Brexit image

On the 23rd October, the Department of Health and Social Care issued further information related to medical devices in the event of a no deal Brexit, requesting suppliers prepare contingency plans to ensure minimal disruption.

In a new letter from Matthew Hancock MP to medical devices suppliers, the Secretary of State for Health and Social Care detailed the Government’s contingency planning approach, as well as the measures it is asking suppliers to take in the event of a no deal scenario.

Set to leave the EU on March 29th 2019, negotiations between the UK and the EU are still ongoing. In his letter, Matthew Hancock emphasises that the Government has made progress, stating that a no deal Brexit is an unlikely scenario – a position held in the letter from August.

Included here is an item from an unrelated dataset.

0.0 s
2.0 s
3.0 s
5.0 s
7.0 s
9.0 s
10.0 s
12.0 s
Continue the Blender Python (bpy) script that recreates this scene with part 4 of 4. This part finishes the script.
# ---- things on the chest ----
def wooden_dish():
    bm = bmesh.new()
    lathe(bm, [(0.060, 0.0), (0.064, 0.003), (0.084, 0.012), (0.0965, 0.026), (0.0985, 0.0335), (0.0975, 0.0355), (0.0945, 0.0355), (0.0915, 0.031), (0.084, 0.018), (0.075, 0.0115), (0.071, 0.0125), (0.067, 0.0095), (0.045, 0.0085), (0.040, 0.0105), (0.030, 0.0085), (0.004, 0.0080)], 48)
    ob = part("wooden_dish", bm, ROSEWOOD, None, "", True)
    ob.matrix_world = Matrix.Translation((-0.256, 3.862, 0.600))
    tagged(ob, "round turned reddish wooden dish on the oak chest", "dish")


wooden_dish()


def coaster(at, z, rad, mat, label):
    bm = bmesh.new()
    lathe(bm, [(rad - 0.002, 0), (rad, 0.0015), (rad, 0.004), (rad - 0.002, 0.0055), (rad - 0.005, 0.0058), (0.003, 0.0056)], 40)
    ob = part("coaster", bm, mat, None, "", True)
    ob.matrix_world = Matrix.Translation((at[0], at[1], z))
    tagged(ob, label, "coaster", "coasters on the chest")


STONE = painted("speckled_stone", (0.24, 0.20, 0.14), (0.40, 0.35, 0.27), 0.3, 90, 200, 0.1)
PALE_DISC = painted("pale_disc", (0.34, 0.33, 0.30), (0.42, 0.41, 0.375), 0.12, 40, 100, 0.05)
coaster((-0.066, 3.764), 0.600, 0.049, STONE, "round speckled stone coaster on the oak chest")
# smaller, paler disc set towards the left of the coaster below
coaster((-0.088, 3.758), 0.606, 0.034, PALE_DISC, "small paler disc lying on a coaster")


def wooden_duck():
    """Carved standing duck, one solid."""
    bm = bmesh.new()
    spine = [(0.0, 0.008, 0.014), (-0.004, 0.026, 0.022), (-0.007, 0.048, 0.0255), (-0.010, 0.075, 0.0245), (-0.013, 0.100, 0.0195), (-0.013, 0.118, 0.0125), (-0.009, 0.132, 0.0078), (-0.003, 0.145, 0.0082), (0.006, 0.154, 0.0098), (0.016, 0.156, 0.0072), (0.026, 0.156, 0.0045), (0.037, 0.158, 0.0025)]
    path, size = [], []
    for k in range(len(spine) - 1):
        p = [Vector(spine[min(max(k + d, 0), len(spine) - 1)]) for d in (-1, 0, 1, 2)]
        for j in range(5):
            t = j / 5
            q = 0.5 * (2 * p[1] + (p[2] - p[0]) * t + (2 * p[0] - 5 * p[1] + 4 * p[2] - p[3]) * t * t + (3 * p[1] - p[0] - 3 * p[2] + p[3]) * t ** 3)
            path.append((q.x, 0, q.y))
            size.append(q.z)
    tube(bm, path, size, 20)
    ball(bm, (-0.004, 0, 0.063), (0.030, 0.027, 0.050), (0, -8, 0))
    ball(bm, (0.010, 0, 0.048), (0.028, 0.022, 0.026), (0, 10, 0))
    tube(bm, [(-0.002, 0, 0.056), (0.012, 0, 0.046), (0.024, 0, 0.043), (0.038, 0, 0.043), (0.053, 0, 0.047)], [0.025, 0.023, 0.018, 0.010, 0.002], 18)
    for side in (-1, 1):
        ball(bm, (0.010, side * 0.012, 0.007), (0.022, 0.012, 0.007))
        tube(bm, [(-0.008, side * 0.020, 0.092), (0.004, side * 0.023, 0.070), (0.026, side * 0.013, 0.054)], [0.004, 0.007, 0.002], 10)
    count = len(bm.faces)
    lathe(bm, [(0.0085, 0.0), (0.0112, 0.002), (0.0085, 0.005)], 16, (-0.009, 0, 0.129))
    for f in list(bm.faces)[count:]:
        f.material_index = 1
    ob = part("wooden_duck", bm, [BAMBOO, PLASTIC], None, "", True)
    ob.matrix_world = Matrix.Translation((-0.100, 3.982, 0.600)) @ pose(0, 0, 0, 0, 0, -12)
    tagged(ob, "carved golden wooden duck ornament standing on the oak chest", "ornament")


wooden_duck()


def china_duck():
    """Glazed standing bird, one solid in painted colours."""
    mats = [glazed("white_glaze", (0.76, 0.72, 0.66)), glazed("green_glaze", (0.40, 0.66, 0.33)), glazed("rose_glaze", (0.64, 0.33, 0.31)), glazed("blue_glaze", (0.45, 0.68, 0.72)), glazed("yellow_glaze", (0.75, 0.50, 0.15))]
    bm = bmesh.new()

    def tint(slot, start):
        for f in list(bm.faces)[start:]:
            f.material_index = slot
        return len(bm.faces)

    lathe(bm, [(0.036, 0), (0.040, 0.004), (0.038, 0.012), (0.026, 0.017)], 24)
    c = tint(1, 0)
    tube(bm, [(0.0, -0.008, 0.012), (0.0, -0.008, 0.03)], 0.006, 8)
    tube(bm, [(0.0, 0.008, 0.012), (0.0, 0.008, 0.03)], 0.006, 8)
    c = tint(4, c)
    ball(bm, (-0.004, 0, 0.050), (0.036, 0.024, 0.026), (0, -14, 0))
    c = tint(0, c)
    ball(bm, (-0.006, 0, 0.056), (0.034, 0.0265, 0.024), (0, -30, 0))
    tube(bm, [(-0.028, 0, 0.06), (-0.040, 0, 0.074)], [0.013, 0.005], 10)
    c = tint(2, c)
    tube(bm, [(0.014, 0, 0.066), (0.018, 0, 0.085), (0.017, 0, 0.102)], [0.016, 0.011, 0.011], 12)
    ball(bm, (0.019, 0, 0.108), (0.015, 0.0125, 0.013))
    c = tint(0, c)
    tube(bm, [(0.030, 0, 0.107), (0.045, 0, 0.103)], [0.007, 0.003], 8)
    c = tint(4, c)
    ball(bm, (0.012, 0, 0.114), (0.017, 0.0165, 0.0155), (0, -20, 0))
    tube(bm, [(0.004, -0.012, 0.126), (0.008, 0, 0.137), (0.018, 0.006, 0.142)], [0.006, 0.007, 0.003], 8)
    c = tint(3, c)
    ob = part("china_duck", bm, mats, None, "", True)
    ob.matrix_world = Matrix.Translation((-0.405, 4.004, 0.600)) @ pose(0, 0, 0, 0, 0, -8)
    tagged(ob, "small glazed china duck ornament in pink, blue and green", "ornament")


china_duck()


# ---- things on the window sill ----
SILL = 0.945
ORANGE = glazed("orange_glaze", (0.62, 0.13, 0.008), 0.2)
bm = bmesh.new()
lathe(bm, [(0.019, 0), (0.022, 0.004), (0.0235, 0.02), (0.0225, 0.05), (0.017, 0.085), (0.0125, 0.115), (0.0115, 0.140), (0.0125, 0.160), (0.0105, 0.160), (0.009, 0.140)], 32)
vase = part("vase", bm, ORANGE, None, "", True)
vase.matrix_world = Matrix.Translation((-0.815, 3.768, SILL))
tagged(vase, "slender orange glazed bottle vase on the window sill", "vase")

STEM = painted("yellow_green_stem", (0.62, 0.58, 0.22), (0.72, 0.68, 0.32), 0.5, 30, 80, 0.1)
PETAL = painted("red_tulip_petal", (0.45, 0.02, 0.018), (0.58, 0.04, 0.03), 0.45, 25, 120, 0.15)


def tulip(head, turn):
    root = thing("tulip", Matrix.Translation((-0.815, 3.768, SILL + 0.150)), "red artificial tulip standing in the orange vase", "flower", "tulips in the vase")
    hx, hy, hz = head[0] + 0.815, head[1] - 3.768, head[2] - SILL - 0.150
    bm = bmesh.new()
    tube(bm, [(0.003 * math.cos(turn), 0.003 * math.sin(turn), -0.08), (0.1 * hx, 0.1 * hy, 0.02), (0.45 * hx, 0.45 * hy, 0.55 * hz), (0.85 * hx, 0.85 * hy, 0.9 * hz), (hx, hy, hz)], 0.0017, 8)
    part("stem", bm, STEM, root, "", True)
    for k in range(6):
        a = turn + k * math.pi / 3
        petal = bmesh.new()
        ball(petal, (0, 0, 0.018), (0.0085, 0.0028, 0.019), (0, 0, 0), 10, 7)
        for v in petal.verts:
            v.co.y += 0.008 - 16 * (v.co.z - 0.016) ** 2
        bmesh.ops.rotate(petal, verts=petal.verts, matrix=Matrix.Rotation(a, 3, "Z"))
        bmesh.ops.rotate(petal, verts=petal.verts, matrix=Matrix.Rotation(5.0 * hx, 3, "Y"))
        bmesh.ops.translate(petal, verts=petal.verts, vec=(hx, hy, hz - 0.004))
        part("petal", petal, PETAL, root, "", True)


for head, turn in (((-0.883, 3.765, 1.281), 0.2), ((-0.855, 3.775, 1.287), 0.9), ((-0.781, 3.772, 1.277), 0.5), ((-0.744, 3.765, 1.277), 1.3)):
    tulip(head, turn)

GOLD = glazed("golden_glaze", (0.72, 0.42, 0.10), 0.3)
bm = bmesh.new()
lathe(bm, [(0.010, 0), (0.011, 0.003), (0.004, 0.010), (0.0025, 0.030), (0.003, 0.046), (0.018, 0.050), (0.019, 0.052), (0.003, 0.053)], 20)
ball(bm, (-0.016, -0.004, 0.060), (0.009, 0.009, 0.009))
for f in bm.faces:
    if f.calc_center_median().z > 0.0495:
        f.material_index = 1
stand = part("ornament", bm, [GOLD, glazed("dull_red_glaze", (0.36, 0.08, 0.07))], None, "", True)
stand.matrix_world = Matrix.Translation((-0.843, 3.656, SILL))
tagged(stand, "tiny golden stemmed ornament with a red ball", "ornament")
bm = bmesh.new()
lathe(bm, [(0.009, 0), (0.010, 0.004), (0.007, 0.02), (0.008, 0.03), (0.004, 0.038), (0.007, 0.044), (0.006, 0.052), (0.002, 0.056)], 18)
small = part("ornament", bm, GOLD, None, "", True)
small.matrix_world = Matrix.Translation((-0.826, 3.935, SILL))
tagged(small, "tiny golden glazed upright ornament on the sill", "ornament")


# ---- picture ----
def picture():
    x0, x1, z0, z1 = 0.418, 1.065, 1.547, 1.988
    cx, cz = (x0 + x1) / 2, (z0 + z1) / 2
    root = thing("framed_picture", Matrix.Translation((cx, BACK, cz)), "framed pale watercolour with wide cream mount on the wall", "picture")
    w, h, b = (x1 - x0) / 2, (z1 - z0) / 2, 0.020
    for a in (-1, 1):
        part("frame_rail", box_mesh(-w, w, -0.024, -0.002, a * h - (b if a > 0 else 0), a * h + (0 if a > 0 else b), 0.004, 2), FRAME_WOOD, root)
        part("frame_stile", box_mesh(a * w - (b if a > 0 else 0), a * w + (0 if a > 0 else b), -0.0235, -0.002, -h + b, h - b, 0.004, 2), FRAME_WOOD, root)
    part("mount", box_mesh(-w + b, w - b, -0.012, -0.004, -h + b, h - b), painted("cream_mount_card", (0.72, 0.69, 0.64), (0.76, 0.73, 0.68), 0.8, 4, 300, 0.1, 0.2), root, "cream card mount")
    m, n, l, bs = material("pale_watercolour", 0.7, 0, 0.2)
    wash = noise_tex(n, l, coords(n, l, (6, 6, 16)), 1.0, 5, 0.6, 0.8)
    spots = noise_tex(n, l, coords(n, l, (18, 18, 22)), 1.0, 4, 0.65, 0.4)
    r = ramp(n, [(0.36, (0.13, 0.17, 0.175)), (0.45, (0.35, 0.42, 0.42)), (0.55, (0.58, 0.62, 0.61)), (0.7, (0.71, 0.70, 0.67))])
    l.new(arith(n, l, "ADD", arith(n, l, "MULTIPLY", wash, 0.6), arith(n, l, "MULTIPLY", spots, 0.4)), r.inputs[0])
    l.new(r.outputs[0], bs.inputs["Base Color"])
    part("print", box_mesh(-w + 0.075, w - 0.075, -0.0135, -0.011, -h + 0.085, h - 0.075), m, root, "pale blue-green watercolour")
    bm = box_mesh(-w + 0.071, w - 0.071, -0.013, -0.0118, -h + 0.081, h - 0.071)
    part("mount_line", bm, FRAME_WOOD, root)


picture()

Alongside his original letter in August, the Government released guidance detailing how medical devices would be regulated if the UK leaves the EU on 29th March 2019 without a Brexit deal.

Stock of NHS of Supply

The Department says as part of its contingency planning approach, it has undertaken an analysis of supply chains for medical devices and clinical consumables, identifying products routinely imported into the UK from countries in the EU as it prepares to increase stock levels at a national level.

To facilitate the process, NHS Supply Chain is contacting suppliers who routinely import products from other EU countries to establish the action required to achieve the additional stock holding.

A request for contingency plans

Additionally, NHS Supply Chain is asking all suppliers that source products from the EU to undertake a review of their supply chains in order to determine what measures they need to take in the event of a no deal Brexit.

For companies that already have contingency plans into place, the Department is urging suppliers to share details of their arrangements with mdcc-contingencyplanning@dh.gsi.gov.uk.

Working with industry

As well as prepping suppliers in the industry, the Department says it has implemented measures to ensure the continued movement of medical devices and clinical consumables routinely supplied from other European Union countries directly to NHS organisations.

In his letter, Matthew Hancock said: “In conjunction with representatives from industry and trade associations, we have established an industry working group to test and refine our contingency plans, and the mechanisms by which suppliers will interact with these processes. It is planned to complete this process during October to support communications on the details of these arrangements in November.”

Industry response

In response to the recent information from the Secretary of State for Health and Social Care, Mandie Lavin, Director-General of BHTA, says the Association is remaining closely involved with developments.

“The BHTA will of course continue to keep our members posted and to represent your interests,” she confirmed.